§ **INSTRUCTIONS FOR THE TASK**
Would you transcribe the listing that follows, character for character, and omit its images?

§ **INFORMATION SUPPLIED**
::::::
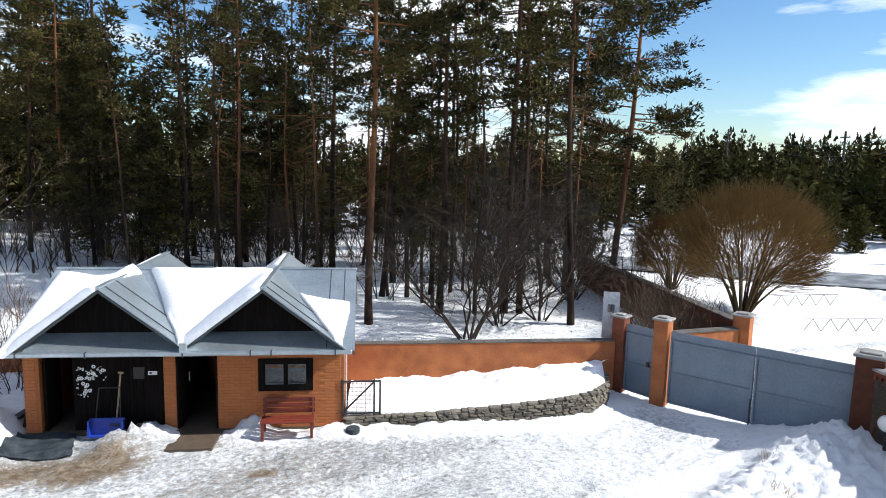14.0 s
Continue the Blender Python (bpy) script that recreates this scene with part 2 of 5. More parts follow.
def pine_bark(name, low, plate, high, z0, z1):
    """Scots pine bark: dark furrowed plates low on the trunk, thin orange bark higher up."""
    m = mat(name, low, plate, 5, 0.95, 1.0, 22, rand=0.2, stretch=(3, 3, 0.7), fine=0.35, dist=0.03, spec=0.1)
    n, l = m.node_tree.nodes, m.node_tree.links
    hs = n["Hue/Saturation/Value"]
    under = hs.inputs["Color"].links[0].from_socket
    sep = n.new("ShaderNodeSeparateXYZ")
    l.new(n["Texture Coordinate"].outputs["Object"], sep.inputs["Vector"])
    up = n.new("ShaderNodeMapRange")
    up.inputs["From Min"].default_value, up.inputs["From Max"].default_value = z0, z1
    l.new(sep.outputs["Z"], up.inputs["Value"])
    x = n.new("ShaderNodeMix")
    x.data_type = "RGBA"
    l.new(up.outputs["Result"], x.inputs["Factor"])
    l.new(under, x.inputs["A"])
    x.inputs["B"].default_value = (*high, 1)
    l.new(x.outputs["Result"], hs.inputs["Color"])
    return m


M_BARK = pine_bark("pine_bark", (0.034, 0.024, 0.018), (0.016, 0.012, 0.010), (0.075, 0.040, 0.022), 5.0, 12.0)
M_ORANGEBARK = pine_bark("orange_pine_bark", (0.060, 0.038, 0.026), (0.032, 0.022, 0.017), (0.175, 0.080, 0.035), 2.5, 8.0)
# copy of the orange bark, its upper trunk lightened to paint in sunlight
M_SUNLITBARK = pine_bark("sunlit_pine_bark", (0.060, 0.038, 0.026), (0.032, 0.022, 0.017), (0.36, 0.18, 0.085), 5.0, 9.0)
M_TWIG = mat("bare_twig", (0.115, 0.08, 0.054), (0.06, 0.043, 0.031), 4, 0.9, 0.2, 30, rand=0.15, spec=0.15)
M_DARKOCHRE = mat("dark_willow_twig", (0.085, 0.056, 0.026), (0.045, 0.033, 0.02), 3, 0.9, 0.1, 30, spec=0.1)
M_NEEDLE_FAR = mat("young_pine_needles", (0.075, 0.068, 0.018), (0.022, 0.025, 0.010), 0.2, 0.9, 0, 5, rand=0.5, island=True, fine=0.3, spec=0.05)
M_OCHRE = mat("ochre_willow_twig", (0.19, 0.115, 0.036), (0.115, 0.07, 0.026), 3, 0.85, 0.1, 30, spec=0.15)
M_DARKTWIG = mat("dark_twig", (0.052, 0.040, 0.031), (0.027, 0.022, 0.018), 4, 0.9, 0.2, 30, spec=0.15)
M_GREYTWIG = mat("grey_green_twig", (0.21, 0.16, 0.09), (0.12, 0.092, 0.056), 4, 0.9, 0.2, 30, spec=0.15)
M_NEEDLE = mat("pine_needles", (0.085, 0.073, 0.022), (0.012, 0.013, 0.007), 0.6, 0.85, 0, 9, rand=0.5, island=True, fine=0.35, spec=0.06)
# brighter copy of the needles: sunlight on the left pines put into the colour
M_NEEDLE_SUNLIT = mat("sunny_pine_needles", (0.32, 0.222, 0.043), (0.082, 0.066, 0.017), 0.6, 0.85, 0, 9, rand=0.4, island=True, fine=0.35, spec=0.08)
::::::
§ **SOLUTION**
14.0 s
Continue the Blender Python (bpy) script that recreates this scene with part 2 of 5. More parts follow.
def pine_bark(name, low, plate, high, z0, z1):
    """Scots pine bark: dark furrowed plates low on the trunk, thin orange bark higher up."""
    m = mat(name, low, plate, 5, 0.95, 1.0, 22, rand=0.2, stretch=(3, 3, 0.7), fine=0.35, dist=0.03, spec=0.1)
    n, l = m.node_tree.nodes, m.node_tree.links
    hs = n["Hue/Saturation/Value"]
    under = hs.inputs["Color"].links[0].from_socket
    sep = n.new("ShaderNodeSeparateXYZ")
    l.new(n["Texture Coordinate"].outputs["Object"], sep.inputs["Vector"])
    up = n.new("ShaderNodeMapRange")
    up.inputs["From Min"].default_value, up.inputs["From Max"].default_value = z0, z1
    l.new(sep.outputs["Z"], up.inputs["Value"])
    x = n.new("ShaderNodeMix")
    x.data_type = "RGBA"
    l.new(up.outputs["Result"], x.inputs["Factor"])
    l.new(under, x.inputs["A"])
    x.inputs["B"].default_value = (*high, 1)
    l.new(x.outputs["Result"], hs.inputs["Color"])
    return m


M_BARK = pine_bark("pine_bark", (0.034, 0.024, 0.018), (0.016, 0.012, 0.010), (0.075, 0.040, 0.022), 5.0, 12.0)
M_ORANGEBARK = pine_bark("orange_pine_bark", (0.060, 0.038, 0.026), (0.032, 0.022, 0.017), (0.175, 0.080, 0.035), 2.5, 8.0)
# copy of the orange bark, its upper trunk lightened to paint in sunlight
M_SUNLITBARK = pine_bark("sunlit_pine_bark", (0.060, 0.038, 0.026), (0.032, 0.022, 0.017), (0.36, 0.18, 0.085), 5.0, 9.0)
M_TWIG = mat("bare_twig", (0.115, 0.08, 0.054), (0.06, 0.043, 0.031), 4, 0.9, 0.2, 30, rand=0.15, spec=0.15)
M_DARKOCHRE = mat("dark_willow_twig", (0.085, 0.056, 0.026), (0.045, 0.033, 0.02), 3, 0.9, 0.1, 30, spec=0.1)
M_NEEDLE_FAR = mat("young_pine_needles", (0.075, 0.068, 0.018), (0.022, 0.025, 0.010), 0.2, 0.9, 0, 5, rand=0.5, island=True, fine=0.3, spec=0.05)
M_OCHRE = mat("ochre_willow_twig", (0.19, 0.115, 0.036), (0.115, 0.07, 0.026), 3, 0.85, 0.1, 30, spec=0.15)
M_DARKTWIG = mat("dark_twig", (0.052, 0.040, 0.031), (0.027, 0.022, 0.018), 4, 0.9, 0.2, 30, spec=0.15)
M_GREYTWIG = mat("grey_green_twig", (0.21, 0.16, 0.09), (0.12, 0.092, 0.056), 4, 0.9, 0.2, 30, spec=0.15)
M_NEEDLE = mat("pine_needles", (0.085, 0.073, 0.022), (0.012, 0.013, 0.007), 0.6, 0.85, 0, 9, rand=0.5, island=True, fine=0.35, spec=0.06)
# brighter copy of the needles: sunlight on the left pines put into the colour
M_NEEDLE_SUNLIT = mat("sunny_pine_needles", (0.32, 0.222, 0.043), (0.082, 0.066, 0.017), 0.6, 0.85, 0, 9, rand=0.4, island=True, fine=0.35, spec=0.08)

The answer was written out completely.